“YALAN SÖYLEYEN TARİH” SEÇMELİ DERS
Tarih derslerine dair MEB’nın yeni düzenlemesi bir anda gündeme oturdu.
Şüphesiz bu değişim milli eğitim camiası olduğu kadar yazar-çizer ve akademisyenler arasında tepkiyle karşılandı.
Olayı daha reel ve geniş boyutlu görmek lazım.
Türk Tarihi genç nesillerden uzaklaştırılıyor ve bunun seçmeli olması tamamen geçmişle olan ünsiyeti de bitirecek tezi üzerinden değerlendirmek ne kadar eksikse, resmi tarih gerçeğinin bugüne kadar ki tahribata uğrattığı tezi üzerinden de tahlil etmekte fayda olacaktır kanaatindeyim.
İnkılap tarihinin zorunlu dersler kapsamında görülmesini Kemalist tarih öğretisinin öncellenmesi olarak algılanmasını da bir o kadar yanlış olarak görüyorum.
İnkılap tarihinin de gerçek bilgilerle güncellenmesinin yeri ve zamanı geleceğine olan inancım tam.
Dilde, fikirde ve tarihte birlik aynı zamanda bir ülkü manifestosudur.
Milli eğitim meselemiz aynı zamanda bu ülkenin “beka” meseleleri içinde görülmelidir.
Konuyu eğitim bürokrasisi ya da bakanlık tasarrufu olarak milli tarih bilincinin linç edilmesi tezine de katılmıyorum.
Zira Başkanımızın işaret ettigi 2023 vizyonu, misyonunun daha yerleşik ve bir o kadar stratejik hamleler zincirinin bir parçası olduğunu gözden uzak tutmamamız gerektiğini bize söylüyor.
Geçmiş dönemin enkazlarının vakti zamanı gelince birer birer sistemden atılması stratejik planlamaları da zaruri kılıyor.
Bugüne kadar resmi tarih tezi ve tezleri söylemleri üzerinden yetişmedi mi bunca nesil?

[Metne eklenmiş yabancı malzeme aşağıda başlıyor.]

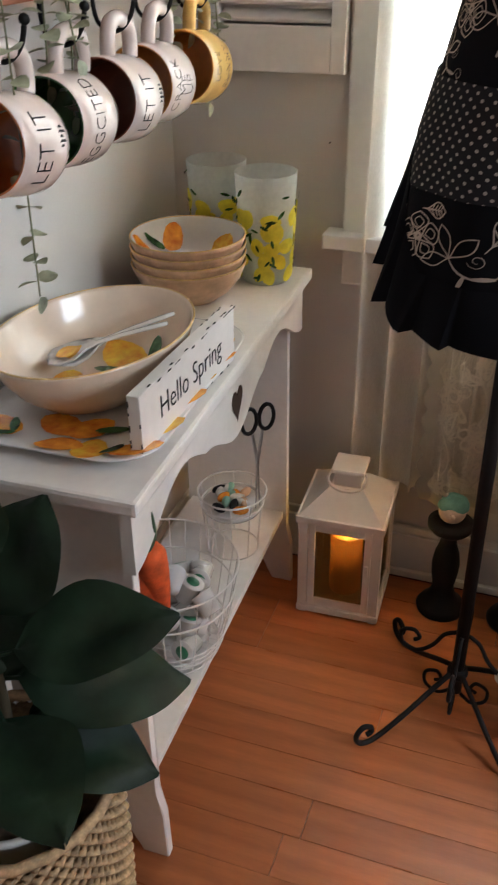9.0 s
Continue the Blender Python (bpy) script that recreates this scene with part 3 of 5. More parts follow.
# ---- table lamps ----
def table_lamp(x, y, turn):
    l = thing("table_lamp", (x, y, 0.7045), "dark bronze buffet lamp with tan pleated shade, lit", "lamp", "lamps on the radiator cover", turn)
    part("stem", lathe([(0.0, 0.185), (0.022, 0.186), (0.021, 0.197), (0.014, 0.207), (0.012, 0.215), (0.0115, 0.425), (0.0135, 0.430), (0.0135, 0.440), (0.017, 0.446), (0.0165, 0.455),
                        (0.021, 0.464), (0.025, 0.472), (0.018, 0.480), (0.014, 0.486), (0.0115, 0.496), (0.0115, 0.555), (0.016, 0.558), (0.016, 0.585), (0.0, 0.585)], 24), BRONZE, l, "", True)
    bm = lathe([(0.014, 0.470), (0.025, 0.469), (0.034, 0.472), (0.0355, 0.476), (0.029, 0.485), (0.019, 0.491), (0.012, 0.493)], 55, False,
               lambda a, z: 1 + 0.06 * math.cos(11 * a) * (0.4 + (z < 0.482)))
    part("petal_collar", bm, COPPER, l, "rubbed copper petal collar", True, Matrix.Translation((0, 0, -0.005)))
    part("column_base", lathe([(0.0, 0.06), (0.030, 0.06), (0.034, 0.075), (0.026, 0.09), (0.030, 0.10), (0.038, 0.115), (0.040, 0.13), (0.032, 0.145), (0.034, 0.15), (0.026, 0.165),
                               (0.029, 0.172), (0.022, 0.185), (0.030, 0.193), (0.031, 0.200), (0.020, 0.203), (0.0, 0.203)], 30, False,
                              lambda a, z: 1 + 0.06 * math.cos(6 * a) * (0.09 < z < 0.16)), BRONZE, l, "carved leaf base", True, Matrix.Translation((0, 0, 0.005)) @ Matrix.Diagonal((1, 1, 0.91, 1)))
    bm = bmesh.new()
    tri = []
    for k in range(3):
        a = 2 * math.pi * k / 3
        b = a + math.pi / 3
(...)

Türk-İslam Tarihinin yeniden yazılması ve bu çerçevede nesillerin yetiştirilmesinin de zarureti ve beka vurgusuna muhataplığı unutulmuş olamaz .
Bir şeyler elbetteki değişmeli.
Osmanlı gerçeğinin içini boşaltan sığ anlatımların yerine, çağa uygun ve gerçek bilgiler ışığında konunun uzmanları tarafından yeniden yazılmadığını düşünmek saflık olur.
Bu ülkenin bütün kodları aslına uygun olarak yeniden değil aslı üzerinden gerçek yüzüyle bu ülkenin insanlarına anlatılmak ve öğretilmek zorundadır.
Bu hamleyi bir sonraki hamlelerin, 2023 Türkiye’sinin bir Osmanlı bakiyesinin devamı olarak görmeye hazırlanma safhası olarak telakki ediyorum.
Devletimizi bütün kodları ile aslına döndürmek ve eskimeyecek olanı yerli ve milli damar üzerinden güncellememizin zamanı gelmiştir ve kendinden emin adımlar olarak görülmelidir.
Bu gelişmeyi parlamenter sistemin bütün reddiyelerini yeni tarih bilinci üzerinden söküp atma hamlesi olarak özetle gördüğümü ifade edeyim.